Propagação de fake news e o abuso dos meios de comunicação: uma nova restrição eleitoral?

Vídeo de Fernando Francischini atacava diretamente as instituições democráticas, colocando em dúvida a legitimidade do processo eleitoral

Recentemente, o Tribunal Superior Eleitoral (TSE) analisou o caso do enquadramento da propagação de fake news como abuso dos meios de comunicação. O caso concreto trata-se de vídeos divulgados, no dia das eleições, pelo à época candidato a deputado estadual Fernando Francischini, afirmando que as urnas eletrônicas são fraudáveis e colocando em dúvida a lisura do pleito eleitoral. A alegação era de que a fraude impedia a votação no candidato Jair Bolsonaro.

O fato é que o candidato Jair Bolsonaro foi eleito, com 46,03% dos votos no primeiro turno e sagrou-se vencedor no segundo turno. O candidato Francischini foi o deputado estadual com maior votação no estado do Paraná, foram 427.749 votos.

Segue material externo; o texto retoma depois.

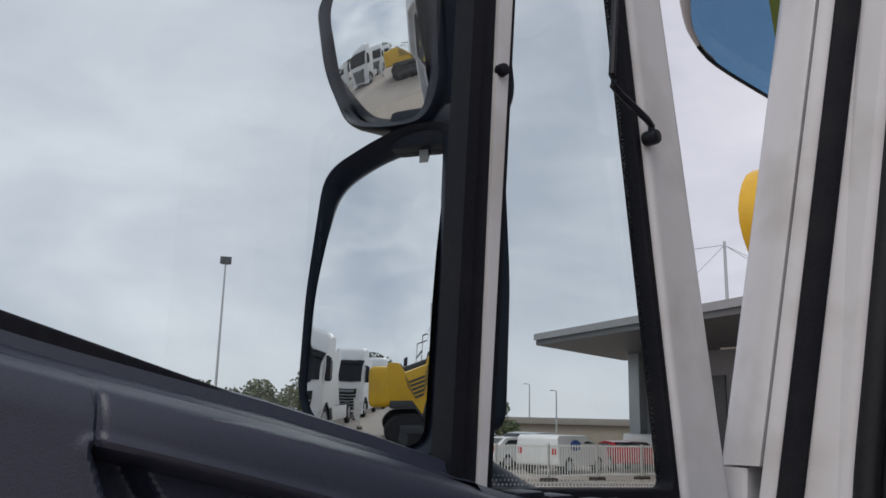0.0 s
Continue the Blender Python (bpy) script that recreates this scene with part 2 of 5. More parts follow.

O Ministério Público ingressou com uma Ação de Investigação Judicial Eleitoral contra o deputado Francischini, argumentando, em síntese, que a propagação do vídeo configura abuso dos meios de comunicação, em razão da divulgação de notícias falsas e promoção pessoal e partidária no dia das eleições. No Tribunal Regional Eleitoral do Estado do Paraná (TRE-PR), a ação foi julgada improcedente, porém, quando submetido ao TSE, o julgamento foi revertido, e com 6 votos favoráveis a demanda foi julgada procedente, o que resultou na cassação do mandato do deputado estadual e na declaração da sua inelegibilidade por 8 anos, no dia 28/10/2021.

A controvérsia jurídica do caso é se o uso indevido das redes sociais pode ser enquadrado na vedação ao abuso dos meios de comunicação social nos pleitos eleitoral, nos termos do art. 22 da LC 64/90. Isto porque a legislação possui um rol taxativo dos meios que podem desequilibrar um pleito, de modo que ou se entende que as redes sociais fazem parte do conceito geral de “meios de comunicação” ou então o uso indevido dessas ferramentas não poderá resultar na condenação em cassação do mandato e inelegibilidade.

O julgamento no TRE-PR pela improcedência utilizou como fundamento a não configuração de abuso dos meios de comunicação, por entender que o uso das redes pessoais não é elemento apto a configurar o tipo legal, uma vez que necessitaria “da utilização de veículos de imprensa (…), em benefício de determinado candidato, seja pela concessão em seu favor, de espaço privilegiado na mídia, ou pela crítica abusiva aos demais concorrentes”, conforme a própria ementa. Ainda que tenha considerado grave a conduta do candidato, a Corte paranaense entendeu que a punição deveria ser excepcionalmente afastada, uma vez que considerou não ter provas de que a conduta foi em benefício do candidato.

O julgamento do TSE apresenta elementos jurisprudenciais importantes, os quais serão relevantes nas próximas eleições: definição das redes sociais enquanto meios de comunicação, aptas a configurarem o abuso do art. 22, XIV da LC 64/90 e a divulgação de notícias falsas como forma de abuso dos meios de comunicação. Ainda que gere muitas discussões, as reformas eleitorais, na tentativa de acompanhar a evolução tecnológica, passaram a enquadrar a internet como meio de comunicação, tanto que o direito de resposta é assegurado nas redes sociais.

Ainda que diante do princípio da anualidade – segundo o qual inovações nas regras eleitorais apenas podem ser aplicadas um ano após o ingresso no ordenamento jurídico – fundamentando que seria uma mudança jurisprudencial, importante destacar que a Corte Eleitoral já havia se manifestado no sentido de que as redes sociais integram os meios de comunicação, tanto que meios comunicativos na internet estão previstos nas resoluções emitidas no ano de 2018. Anna Paula Mendes, em sua dissertação, afirma que enquadrar a propagação de fake news como abuso dos meios de comunicação não é inovar na tipificação legal, mas sim promover a correta leitura da legislação vigente, afinal, “são um ilícito de propaganda, e podem configurar uma prática de abuso do poder, caso preenchido, também, o requisito do alcance da desinformação”.

O vídeo atacava diretamente as instituições democráticas, colocando em dúvida a legitimidade do processo eleitoral. A veiculação foi no dia das eleições, alcançando 70.000 visualizações. A decisão da Justiça Eleitoral não é uma nova restrição, mas sim uma adequação do texto legal às novas conformações tecnológicas. Caberia ainda questionar se a conduta teria a devida gravidade apta a promover a cassação do mandato e a declaração de inelegibilidade, requisito o qual, segundo o TSE, foi devidamente demonstrado.